Время от времени я напоминаю себе о том, что есть на свете нечто больше меня самого. Нечто выше моих знаний о мире и природе вещей. Нечто такое, чего я никогда не познаю и не смогу вместить в себя. И потому мне сегодня вновь хочется вернуться к ней и раствориться в ее горячем зное, утонуть в ее песках и захлебнуться ее небом. Я понимаю, что соскучился по ней, что не узнал еще того, что она хотела донести до меня. Не проник в ту единственную тайну, которую сохранила она для меня. Не познал еще того самого себя, которого поможет познать мне она.

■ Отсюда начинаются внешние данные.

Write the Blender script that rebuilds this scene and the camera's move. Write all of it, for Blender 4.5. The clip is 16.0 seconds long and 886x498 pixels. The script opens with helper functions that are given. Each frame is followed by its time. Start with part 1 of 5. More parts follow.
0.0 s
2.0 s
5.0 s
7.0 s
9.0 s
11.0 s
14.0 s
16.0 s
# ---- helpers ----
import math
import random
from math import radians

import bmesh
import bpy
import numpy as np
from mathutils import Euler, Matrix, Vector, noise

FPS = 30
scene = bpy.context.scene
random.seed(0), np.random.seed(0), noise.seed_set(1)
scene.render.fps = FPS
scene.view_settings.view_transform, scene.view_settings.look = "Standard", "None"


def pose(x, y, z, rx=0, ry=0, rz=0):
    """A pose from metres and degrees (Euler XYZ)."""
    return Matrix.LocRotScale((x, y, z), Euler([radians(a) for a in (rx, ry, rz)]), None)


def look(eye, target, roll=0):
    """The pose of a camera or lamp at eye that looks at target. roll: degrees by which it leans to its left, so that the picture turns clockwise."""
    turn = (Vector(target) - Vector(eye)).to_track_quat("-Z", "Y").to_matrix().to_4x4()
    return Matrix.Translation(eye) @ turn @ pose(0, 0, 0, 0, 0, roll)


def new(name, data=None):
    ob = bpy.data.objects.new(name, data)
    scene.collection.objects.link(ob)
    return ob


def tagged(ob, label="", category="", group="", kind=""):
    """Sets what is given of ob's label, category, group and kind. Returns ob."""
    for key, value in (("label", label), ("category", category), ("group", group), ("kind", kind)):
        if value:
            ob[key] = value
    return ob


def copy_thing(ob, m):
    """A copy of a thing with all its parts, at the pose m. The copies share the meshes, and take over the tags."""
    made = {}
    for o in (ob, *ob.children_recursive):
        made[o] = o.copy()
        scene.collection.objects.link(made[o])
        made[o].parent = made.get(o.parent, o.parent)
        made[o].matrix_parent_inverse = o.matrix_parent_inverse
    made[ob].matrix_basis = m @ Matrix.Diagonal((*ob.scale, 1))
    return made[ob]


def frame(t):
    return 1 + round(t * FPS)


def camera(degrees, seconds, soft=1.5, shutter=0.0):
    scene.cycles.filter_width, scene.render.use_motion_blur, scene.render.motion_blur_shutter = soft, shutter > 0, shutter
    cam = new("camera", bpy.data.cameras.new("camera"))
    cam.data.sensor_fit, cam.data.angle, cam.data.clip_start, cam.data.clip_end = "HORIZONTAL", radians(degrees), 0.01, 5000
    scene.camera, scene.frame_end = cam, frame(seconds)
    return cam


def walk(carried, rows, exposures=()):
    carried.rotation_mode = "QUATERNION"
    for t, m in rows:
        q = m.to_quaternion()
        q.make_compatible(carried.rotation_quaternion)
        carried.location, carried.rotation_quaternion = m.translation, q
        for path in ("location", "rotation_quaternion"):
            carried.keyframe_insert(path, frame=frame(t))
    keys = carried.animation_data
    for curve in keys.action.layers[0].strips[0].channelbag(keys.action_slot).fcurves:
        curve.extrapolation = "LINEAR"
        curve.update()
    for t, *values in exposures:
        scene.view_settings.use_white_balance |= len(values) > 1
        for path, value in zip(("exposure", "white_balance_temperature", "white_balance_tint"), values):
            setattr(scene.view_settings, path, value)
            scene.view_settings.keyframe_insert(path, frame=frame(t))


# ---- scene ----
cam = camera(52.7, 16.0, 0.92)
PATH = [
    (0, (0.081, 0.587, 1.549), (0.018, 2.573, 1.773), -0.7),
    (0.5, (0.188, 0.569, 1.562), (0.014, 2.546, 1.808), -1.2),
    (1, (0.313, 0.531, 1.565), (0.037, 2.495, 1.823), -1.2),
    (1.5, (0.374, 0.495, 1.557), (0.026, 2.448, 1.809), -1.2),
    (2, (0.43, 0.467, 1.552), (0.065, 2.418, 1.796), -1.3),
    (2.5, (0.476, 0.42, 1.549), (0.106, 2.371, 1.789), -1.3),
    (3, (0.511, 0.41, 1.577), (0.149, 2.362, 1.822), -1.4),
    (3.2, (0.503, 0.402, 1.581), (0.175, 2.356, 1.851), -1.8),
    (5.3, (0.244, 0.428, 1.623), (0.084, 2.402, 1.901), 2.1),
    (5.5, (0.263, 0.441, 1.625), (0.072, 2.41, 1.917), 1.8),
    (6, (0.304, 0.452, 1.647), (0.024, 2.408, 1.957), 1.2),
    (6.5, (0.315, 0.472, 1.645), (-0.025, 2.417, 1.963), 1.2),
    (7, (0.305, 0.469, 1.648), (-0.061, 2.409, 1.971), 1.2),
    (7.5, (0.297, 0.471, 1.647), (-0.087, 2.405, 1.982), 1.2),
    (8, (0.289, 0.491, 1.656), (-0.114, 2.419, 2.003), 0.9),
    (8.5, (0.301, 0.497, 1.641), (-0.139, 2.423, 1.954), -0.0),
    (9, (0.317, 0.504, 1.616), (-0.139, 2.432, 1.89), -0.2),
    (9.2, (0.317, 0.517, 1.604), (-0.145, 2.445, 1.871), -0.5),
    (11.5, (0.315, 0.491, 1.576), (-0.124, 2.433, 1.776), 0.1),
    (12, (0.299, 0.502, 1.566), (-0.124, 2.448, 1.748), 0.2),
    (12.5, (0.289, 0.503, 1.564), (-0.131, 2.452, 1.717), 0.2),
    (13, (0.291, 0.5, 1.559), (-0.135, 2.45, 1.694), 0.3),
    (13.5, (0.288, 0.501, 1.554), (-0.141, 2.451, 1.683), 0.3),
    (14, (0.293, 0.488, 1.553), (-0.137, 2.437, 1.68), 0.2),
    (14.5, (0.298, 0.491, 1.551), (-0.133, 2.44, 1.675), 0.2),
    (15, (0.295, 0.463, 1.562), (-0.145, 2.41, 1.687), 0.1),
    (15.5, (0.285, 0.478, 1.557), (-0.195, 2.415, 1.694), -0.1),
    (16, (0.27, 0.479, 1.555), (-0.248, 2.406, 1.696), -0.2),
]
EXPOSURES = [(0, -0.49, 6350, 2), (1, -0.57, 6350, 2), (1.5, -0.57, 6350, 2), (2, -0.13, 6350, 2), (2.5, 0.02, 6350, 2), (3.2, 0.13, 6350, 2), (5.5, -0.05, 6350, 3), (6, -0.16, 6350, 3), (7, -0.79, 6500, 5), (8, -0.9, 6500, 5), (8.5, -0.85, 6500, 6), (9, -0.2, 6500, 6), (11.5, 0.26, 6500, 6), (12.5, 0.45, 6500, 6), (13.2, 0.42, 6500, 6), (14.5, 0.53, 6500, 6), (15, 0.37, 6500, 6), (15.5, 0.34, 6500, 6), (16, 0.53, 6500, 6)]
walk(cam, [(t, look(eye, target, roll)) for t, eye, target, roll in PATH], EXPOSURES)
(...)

Меня окружают люди, которым больше не хочется знать обо мне, потому что я спрятал себя от их любопытства. Меня окружает город, которому все равно — есть я или нет, и который устал от моего присутствия так же, как я устал от пребывания в нем. Вокруг меня природа, роскошная в своей зелени, влажности и смене настроения, но она недоступна моему пониманию, потому что в ней нет застывшего момента. В ней все движется, шевелится, откуда-то появляется, летает, роет норы, стремится проникнуть и мешает одно другому. И поскольку я не ощущаю гармонии со всем окружающим, меня тянет туда, где нет сейчас меня. Меня тянет в Сахару.

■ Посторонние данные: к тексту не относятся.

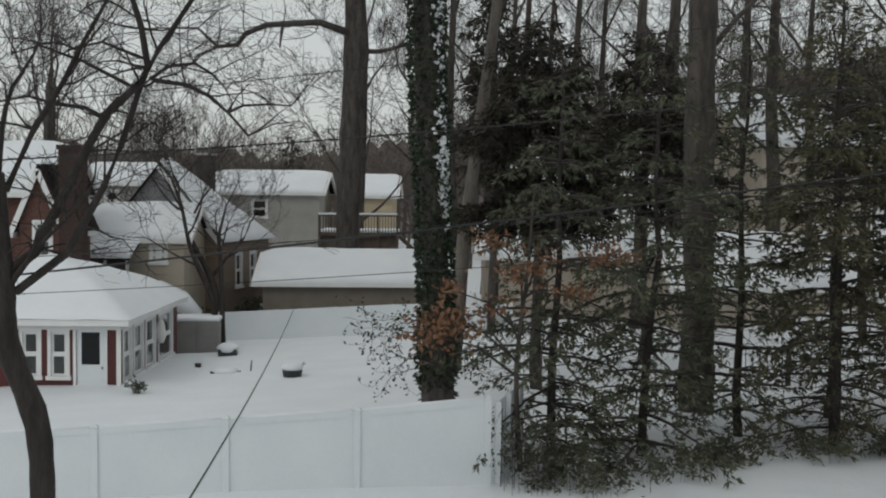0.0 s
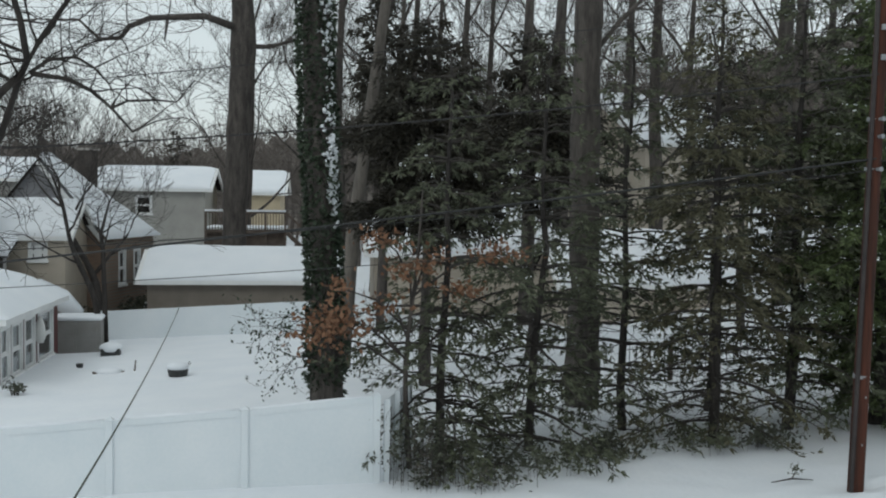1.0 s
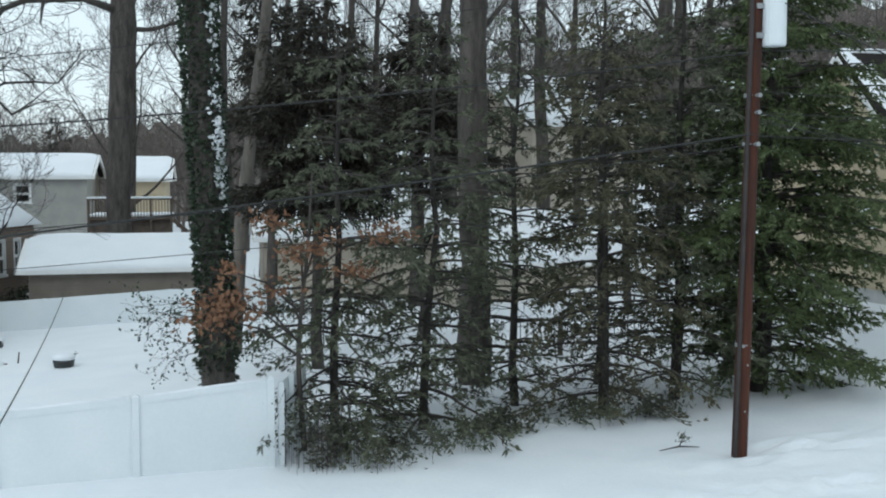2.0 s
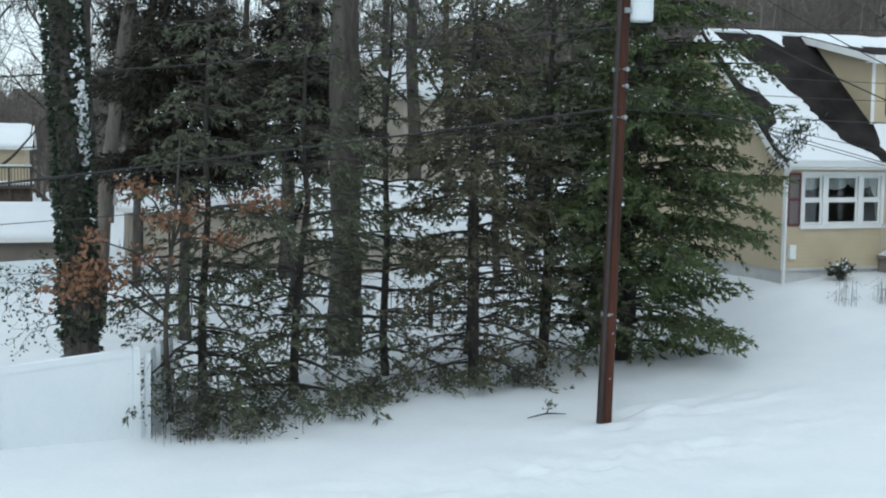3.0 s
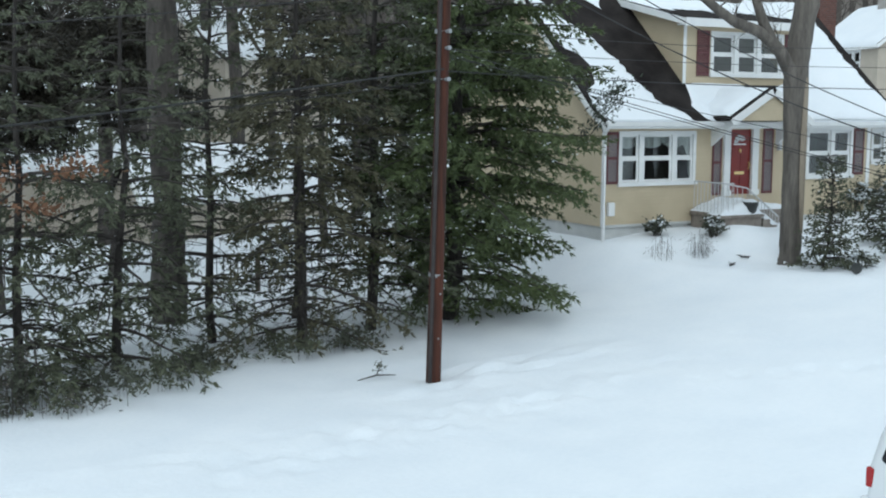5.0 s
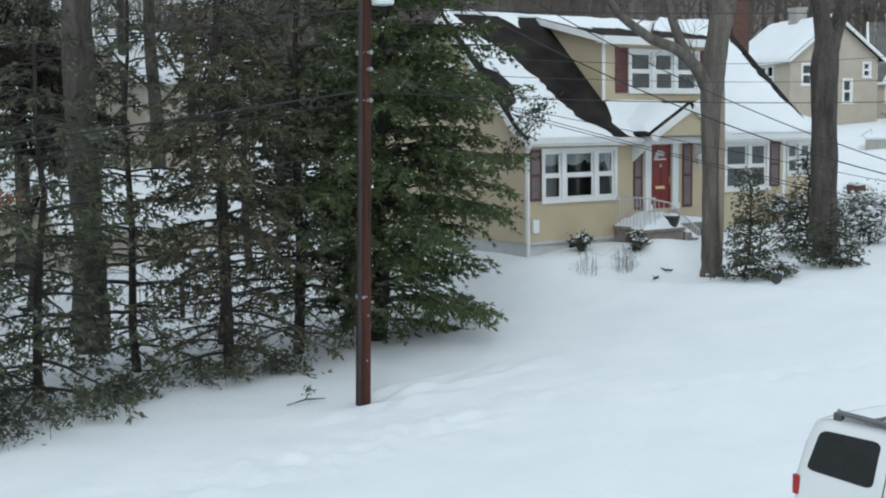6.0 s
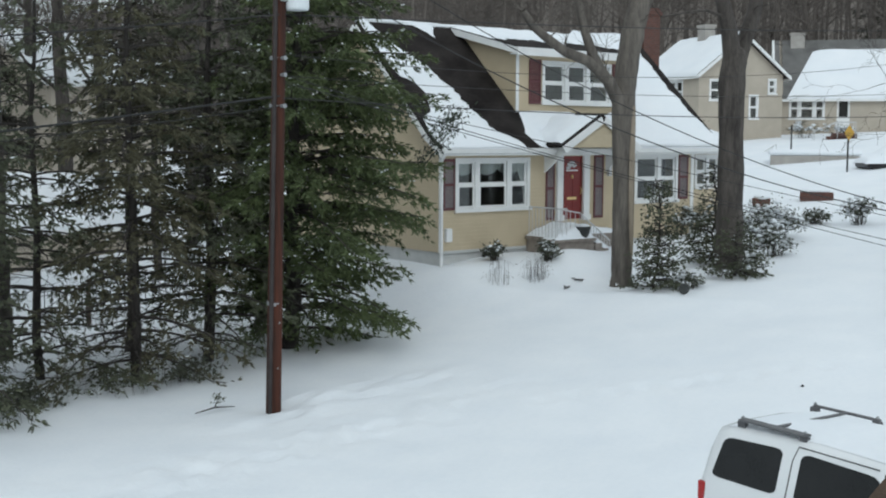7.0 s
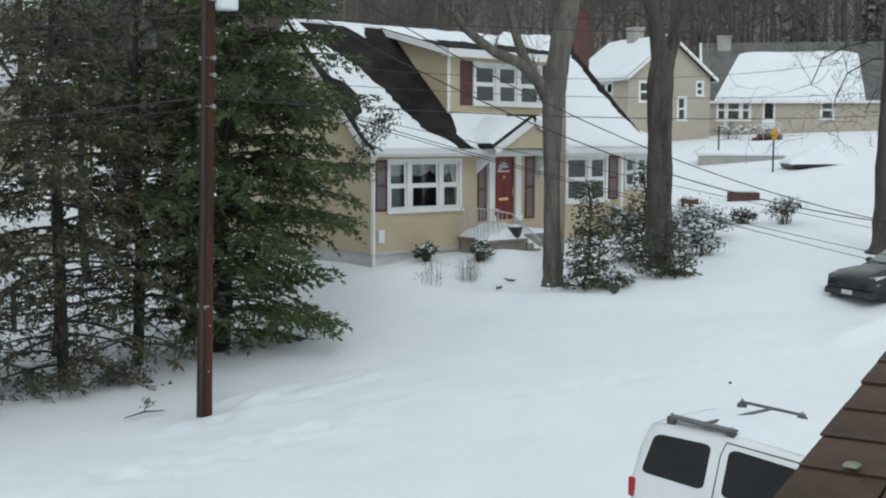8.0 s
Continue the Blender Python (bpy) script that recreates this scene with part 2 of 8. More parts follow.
# ---- mesh helpers ----
class Shape:
    """Vertices and faces gathered before they become one mesh."""

    def __init__(self):
        self.v, self.f = [], []

    def add(self, verts, faces):
        k = len(self.v)
        self.v += [tuple(p) for p in verts]
        self.f += [tuple(i + k for i in q) for q in faces]
        return self

    def box(self, x0, x1, y0, y1, z0, z1):
        return self.add([(x, y, z) for z in (z0, z1) for y in (y0, y1) for x in (x0, x1)],
                        [(0, 2, 3, 1), (4, 5, 7, 6), (0, 1, 5, 4), (2, 6, 7, 3), (0, 4, 6, 2), (1, 3, 7, 5)])

    def prism(self, outline, axis, a, b):
        """An outline of (p, q) swept along an axis from a to b."""
        put = {"x": lambda p, q, w: (w, p, q), "y": lambda p, q, w: (p, w, q), "z": lambda p, q, w: (p, q, w)}[axis]
        n = len(outline)
        return self.add([put(p, q, w) for w in (a, b) for p, q in outline],
                        [tuple(range(n))[::-1], tuple(range(n, 2 * n))] + [(i, (i + 1) % n, n + (i + 1) % n, n + i) for i in range(n)])

    def slab(self, corners, thick):
        """A flat plate from four corners, thickened along its normal."""
        c = [Vector(p) for p in corners]
        up = (c[1] - c[0]).cross(c[3] - c[0]).normalized() * thick
        return self.add([*c, *[p + up for p in c]], [(3, 2, 1, 0), (4, 5, 6, 7), (0, 1, 5, 4), (1, 2, 6, 5), (2, 3, 7, 6), (3, 0, 4, 7)])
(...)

Я признаю, что испытываю болезненное наслаждение. Я болен ею. Я помешан на ней. Но мне приятна эта боль и это помешательство. Я не хочу быть здоровым. Я хочу испытывать это сладкое и страстное забвение. Я готов отдать ей себя самого, раствориться, стать ее элементами, ее молекулами, ее частицами. Она поглотит меня когда-нибудь, я это знаю, но пока она разрешает мне жить отдельно от нее, в других координатах.
Я не думаю, чтобы она тосковала по мне — у нее достаточно развлечений. Но то, что я в ее памяти — в этом я уверен. У нее есть чувства, есть зрение, есть слух. Она улавливает движения моего сердца и импульс моих мыслей. Она читает по моим губам, и даже сейчас, когда я в тысячах километрах от нее, она посылает мне свое тепло.
Иногда я достаю бутылку ее песка и рассыпаю его на столе. Я строю барханы, притворяюсь ветром, обогреваю свою искусственную Сахару электрическим светом и превращаю себя в маленького путника. Я слежу за своими шагами, сдуваю следы с барханов и провожаю себя до горизонта. Мои руки согреваются под лампой, и я ощущаю ее прикосновения. Я меняю направление света, создаю тень и прячусь от солнца.
Как играет она мною в своем воображении — этого я не знаю. Вероятно, она видит в каждом путнике меня. Осыпает его песком, обдувает ветром, машет над ним листьями пальм и катает на верблюдах. Может быть так. А может быть, она просто думает обо мне и ждет, когда я приеду вновь.
У нас с ней — одна тайна на двоих. Мы знаем, что где-то, на какой-то параллели, в каком-то измерении, мы живем с ней вместе — она и я. И если сомкнуть пространство между нами до одного луча солнца, до одной капли росы, до вздоха желтого ветра, то я дотянусь до нее рукой, и она насыплет в мою ладонь горсть теплого солнечного песка, нежнее которого нет на свете ничего. Она подарит мне его невесомость и нежность, а я подарю ей невесомость и нежность своей души. Равноценный обмен. И я снова почувствую себя счастливым. Потому что только обменяв одно на другое человек может быть счастлив.